Let us analyze a 504.polbm applications from the SPEC ACCEL benchmark set running on the Intel Processor Graphics with Gen12 architecture. This benchmark application is written on C with OpenMP* offload to GPU. It works with double-precision numbers, but the Intel Processor Graphics with Gen12 architecture can only simulate the calculations with integer data. That is why we examine the Roofline chart for integer operations.
The GPU Roofline chart shows one dot that correspond to the benchmark kernel. The dot is located between memory and compute roofs, which means that if GPU parameters are changed (for example, if you run the analysis for a hardware with a higher memory bandwidth), the kernel might slightly move from memory bound to compute bound.
As the Roofline Guidance pane shows, the kernel in limited by L3 cache bandwidth. Intel Advisor also detects low cache line utilization for the kernel, which is expected from a stencil-based kernel.

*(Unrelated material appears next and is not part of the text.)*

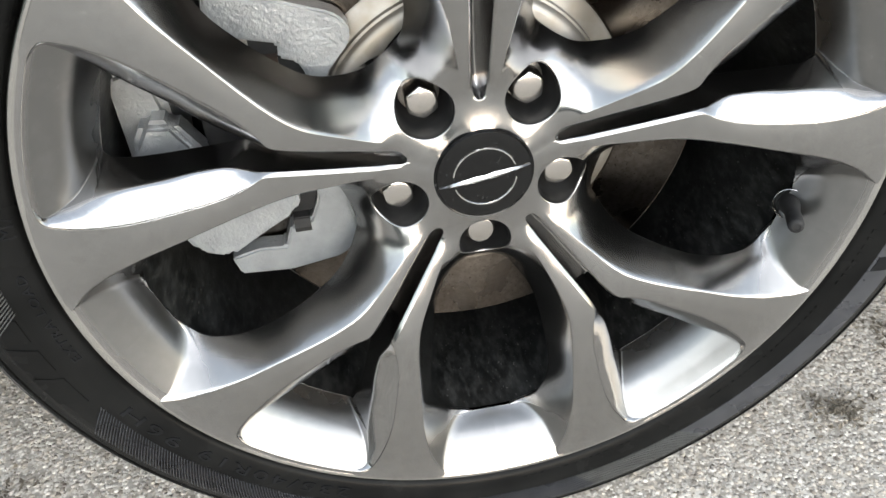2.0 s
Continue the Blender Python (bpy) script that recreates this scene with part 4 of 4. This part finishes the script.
part("side_panel", body_side(), BLUE, body)
part("side_panel", box(-2.6, -0.74, -0.070, -0.020, 0.41, 0.95, 0.012), BLUE, body)
part("side_panel", box(0.74, 2.0, -0.070, -0.020, 0.41, 0.95, 0.012), BLUE, body)
part("end_panel", box(-2.6, -2.55, -0.020, 1.72, 0.20, 0.951, 0.012), BLUE, body)
part("end_panel", box(1.95, 2.0, -0.020, 1.72, 0.20, 0.951, 0.012), BLUE, body)
part("side_panel", box(-2.55, 1.95, 1.70, 1.72, 0.20, 0.951, 0.006), BLUE, body)
part("bonnet", box(-2.6, 2.0, -0.066, 1.72, 0.951, 1.0, 0.02), BLUE, body)
knuckle = tagged(new("steering_knuckle"), "black steering knuckle and hub carrier behind the disc", "suspension")
knuckle.matrix_basis = Matrix.Translation((0, 0, AXLE))
part("carrier", plate([(-0.06, -0.10), (0.06, -0.10), (0.09, 0.0), (0.06, 0.12), (-0.02, 0.14), (-0.09, 0.03)], 0.085, 0.14, 0.008), BLACKPART, knuckle)
revolved("dust_shield", [(0.178, 0.076), (0.180, 0.080), (0.06, 0.084)], CUT, knuckle, "black dust shield", n=100)
arm = part("steering_arm", plate([(0.1856, 0.0669), (0.2003, 0.0656), (0.2271, 0.0507), (0.2291, 0.0355), (0.2294, 0.0187), (0.2275, -0.0129), (0.2243, -0.0326), (0.1900, 0.0134), (0.1909, 0.0248), (0.1936, 0.0256), (0.2007, 0.0281), (0.2059, 0.0359), (0.2063, 0.0435), (0.2037, 0.0503), (0.1978, 0.0573)], 0.165, 0.185, 0.001), ROUGHCAST, knuckle, "rough dark cast steering arm")
part("machined_pad", plate([(0.1889, 0.0686), (0.1985, 0.0677), (0.2243, 0.0527), (0.2262, 0.0350), (0.2182, 0.0325), (0.2090, 0.0374), (0.1994, 0.0298), (0.1917, 0.0271), (0.1906, 0.0295), (0.1974, 0.0321), (0.2027, 0.0390), (0.2031, 0.0460), (0.2007, 0.0523), (0.1947, 0.0592)], 0.161, 0.1652, 0.0008), PADFACE, arm, "pale machined face of the arm")

# ---- ground ----
xs = [-60, -20, -6, -2.5, -1.2] + list(np.linspace(-0.9, 1.0, 20)) + [1.3, 2.5, 6, 20, 60]
ys = [-60, -20, -6, -2.5, -1.2] + list(np.linspace(-0.8, 0.9, 18)) + [1.3, 2.5, 6, 20, 60]
gv = [(x, y, 0.0) for y in ys for x in xs]
gf = [(j * len(xs) + i, j * len(xs) + i + 1, (j + 1) * len(xs) + i + 1, (j + 1) * len(xs) + i) for j in range(len(ys) - 1) for i in range(len(xs) - 1)]
tagged(place("ground", mesh_from("ground", gv, gf, GROUND)), "pale grey chip-seal pavement with loose stone chips", "ground", kind="structure")


def stones(name, count, x0, x1, y0, y1, s0, s1, material, seed):
    rng = np.random.default_rng(seed)
    ang = np.arange(5) * 1.2566
    o = np.concatenate([np.stack([np.cos(ang), np.sin(ang), 0 * ang - 1], axis=1), np.stack([0.78 * np.cos(ang), 0.78 * np.sin(ang), 0 * ang + 1], axis=1)])
    tri = np.array([(i, (i + 1) % 5, 5 + (i + 1) % 5) for i in range(5)] + [(i, 5 + (i + 1) % 5, 5 + i) for i in range(5)] + [(5, 6, 7), (5, 7, 8), (5, 8, 9)])
    size = s0 + (s1 - s0) * rng.random((count, 1, 1)) ** 1.6
    k = o[None] * (0.62 + 0.6 * rng.random((count, 10, 3))) * size * np.array([1, 1, 0.10])
    a = rng.random(count) * 6.283
    ca, sa = np.cos(a)[:, None], np.sin(a)[:, None]
    kx, ky = k[:, :, 0] * ca - k[:, :, 1] * sa, k[:, :, 0] * sa + k[:, :, 1] * ca
    px, py = x0 + (x1 - x0) * rng.random((count, 1)), y0 + (y1 - y0) * rng.random((count, 1))
    p = np.stack([kx + px, ky + py, k[:, :, 2] + size[:, :, 0] * 0.05], axis=2).reshape(-1, 3)
    f = (tri[None] + 10 * np.arange(count)[:, None, None]).reshape(-1, 3)
    me = bpy.data.meshes.new(name)
    me.vertices.add(len(p))
    me.vertices.foreach_set("co", p.ravel())
    me.loops.add(f.size)
    me.loops.foreach_set("vertex_index", f.ravel().astype(np.int32))
    me.polygons.add(len(f))
    me.polygons.foreach_set("loop_start", np.arange(0, f.size, 3, dtype=np.int32))
    me.update(calc_edges=True)
    me.materials.append(material)
    return place(name, me)


tagged(stones("stone_chips", 120000, -0.80, 0.85, -0.28, 0.42, 0.0008, 0.0034, STONE, 3), "pale grey stone chips bedded in the pavement", "gravel", kind="stuff")


# loose dirt and leaf crumbs
def crumbs(name, cx, cy, rx, ry, count, seed):
    rng = random.Random(seed)
    v, f = [], []
    for k in range(count):
        a, d = rng.uniform(0, 6.283), abs(rng.gauss(0, 0.5))
        x, y = cx + rx * d * math.cos(a), cy + ry * d * math.sin(a)
        s, t = rng.uniform(0.0015, 0.005), rng.uniform(0, 6.283)
        n = len(v)
        for q in range(4):
            b = t + q * 1.5708
            m = s * (1.0 if q % 2 == 0 else 0.4)
            v.append((x + m * math.cos(b), y + m * math.sin(b), 0.0030 + rng.uniform(0, 0.003)))
        v.append((x, y, 0.0018))
        f += [(n, n + 1, n + 2, n + 3), (n, n + 4, n + 1), (n + 1, n + 4, n + 2), (n + 2, n + 4, n + 3), (n + 3, n + 4, n)]
    return tagged(place(name, mesh_from(name, v, f, DIRT, smooth=False)), "dark dry leaf crumbs lying on the pavement", "dirt", kind="stuff")


crumbs("leaf_crumbs", 0.350, 0.014, 0.035, 0.03, 130, 2)
crumbs("leaf_crumbs", 0.47, 0.10, 0.06, 0.05, 130, 3)
crumbs("leaf_crumbs", -0.42, 0.06, 0.035, 0.03, 110, 4)
crumbs("leaf_crumbs", 0.42, 0.20, 0.15, 0.10, 200, 5)

# ---- unseen dark hedge on one side, added to darken the wheel's reflections ----
ring = []
for i in range(49):
    a = radians(110 + 152 * i / 48)
    tall = 1.0 + 0.5 * max(0.0, min(1.0, (i - 16) / 10))
    ring.append((6 * math.cos(a), 6 * math.sin(a), tall + 0.16 * math.sin(9 * a) + 0.1 * math.sin(23 * a + 1) + 0.08 * math.sin(61 * a)))
bv = [(x, y, z) for x, y, h in ring for z in (-0.2, h * 0.4, h * 0.75, h)]
bf = [(4 * i + q, 4 * i + q + 1, 4 * i + q + 5, 4 * i + q + 4) for i in range(48) for q in range(3)]
UNSEEN_HEDGE = mat("hedge", (0.050, 0.058, 0.058), 0.9, 0.0, (0.10, 0.11, 0.11), 4.0, 0.95, bump=0.03, bump_scale=9)
tagged(place("unseen_backdrop", mesh_from("unseen_backdrop", bv, bf, UNSEEN_HEDGE)), "dark green hedge, unseen, added to darken reflections", "hedge", kind="structure")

In general, to optimize data access in the stencil-based kernels, you need to apply different techniques that change data layout to use SLM for data locality and SIMD parallelism per data axis. However, you cannot change data layout for benchmarks, and all optimizations are done by the Graphics Compiler.
Conclusion
GPU Roofline Insights perspective of the Intel Advisor is a powerful tool that helps you investigate performance of kernel offloaded to Intel GPUs. It is easier to understand Roofline results for theoretical extreme cases. Such cases have only hardware limitations, so performance optimization strategy is clearer. However, real-life applications might have several limiting factors combined. The Roofline can help you address performance issues by identifying the most contributing factors. Once you eliminate one limitation, the analysis identifies the next factor you can address, until the performance is close to theoretical hardware limitations and optimization stops bringing improvements.